■ SUPPLIED RECORDS ■
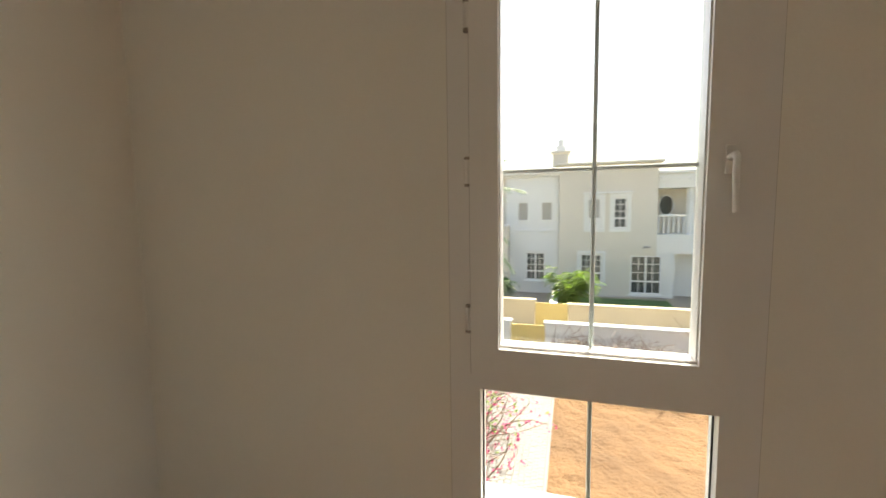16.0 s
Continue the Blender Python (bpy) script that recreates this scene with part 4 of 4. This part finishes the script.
# beige block with chimney
ops = [(-0.26, 0.40, 0.36, 1.90), (0.97, 1.60, 0.36, 1.90), (-0.56, 0.48, -2.40, -0.95), (1.80, 3.22, -2.92, -0.98)]
hc = house_block("pale beige house block with chimney and garden doors", FX, -1.65, 2.95, 3.42, STUCCO_B, ops)
for k, o in enumerate(ops):
    far_window(hc, FX - 0.08, *o, blind=k == 0, two=k > 1, grid=k > 0)
    surround(hc, FX, *o, STUCCO_W) if k < 3 else None
    if k < 2:
        part("hood", box(FX + 0.002, FX + 0.12, o[0] - 0.26, o[1] + 0.26, o[3] + 0.19, o[3] + 0.28, 0.01), STUCCO_W, hc)
part("chimney", box(FX - 1.0, FX - 0.2, -2.0, -1.2, 3.0, 4.2, 0.02), STUCCO_B, hc)
part("chimney_cap", box(FX - 1.1, FX - 0.1, -2.1, -1.1, 4.2, 4.34, 0.02), STUCCO_B, hc)
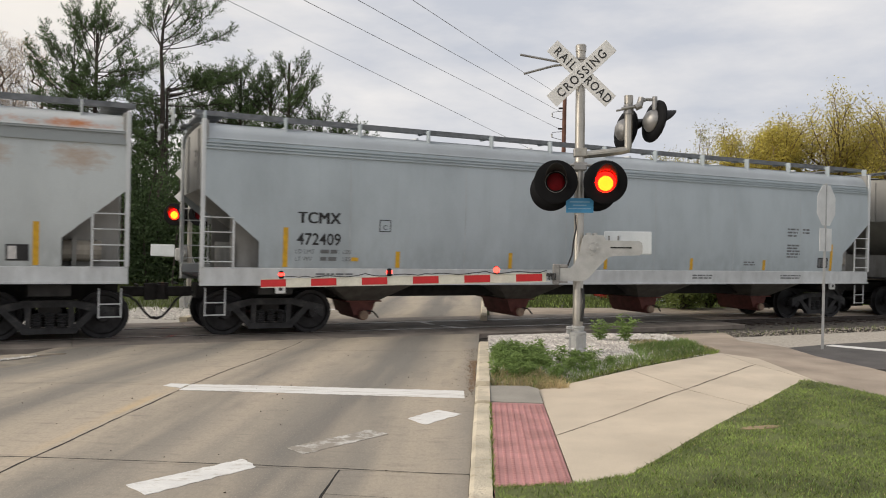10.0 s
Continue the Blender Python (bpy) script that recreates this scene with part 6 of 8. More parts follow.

■ WORK TO BE COMPLETED ■
Leave the pictures out and output the rest of the listing exactly.

■ THE ANSWER ■
16.0 s
Continue the Blender Python (bpy) script that recreates this scene with part 4 of 4. This part finishes the script.
# beige block with chimney
ops = [(-0.26, 0.40, 0.36, 1.90), (0.97, 1.60, 0.36, 1.90), (-0.56, 0.48, -2.40, -0.95), (1.80, 3.22, -2.92, -0.98)]
hc = house_block("pale beige house block with chimney and garden doors", FX, -1.65, 2.95, 3.42, STUCCO_B, ops)
for k, o in enumerate(ops):
    far_window(hc, FX - 0.08, *o, blind=k == 0, two=k > 1, grid=k > 0)
    surround(hc, FX, *o, STUCCO_W) if k < 3 else None
    if k < 2:
        part("hood", box(FX + 0.002, FX + 0.12, o[0] - 0.26, o[1] + 0.26, o[3] + 0.19, o[3] + 0.28, 0.01), STUCCO_W, hc)
part("chimney", box(FX - 1.0, FX - 0.2, -2.0, -1.2, 3.0, 4.2, 0.02), STUCCO_B, hc)
part("chimney_cap", box(FX - 1.1, FX - 0.1, -2.1, -1.1, 4.2, 4.34, 0.02), STUCCO_B, hc)
10.0 s
Continue the Blender Python (bpy) script that recreates this scene with part 6 of 8. More parts follow.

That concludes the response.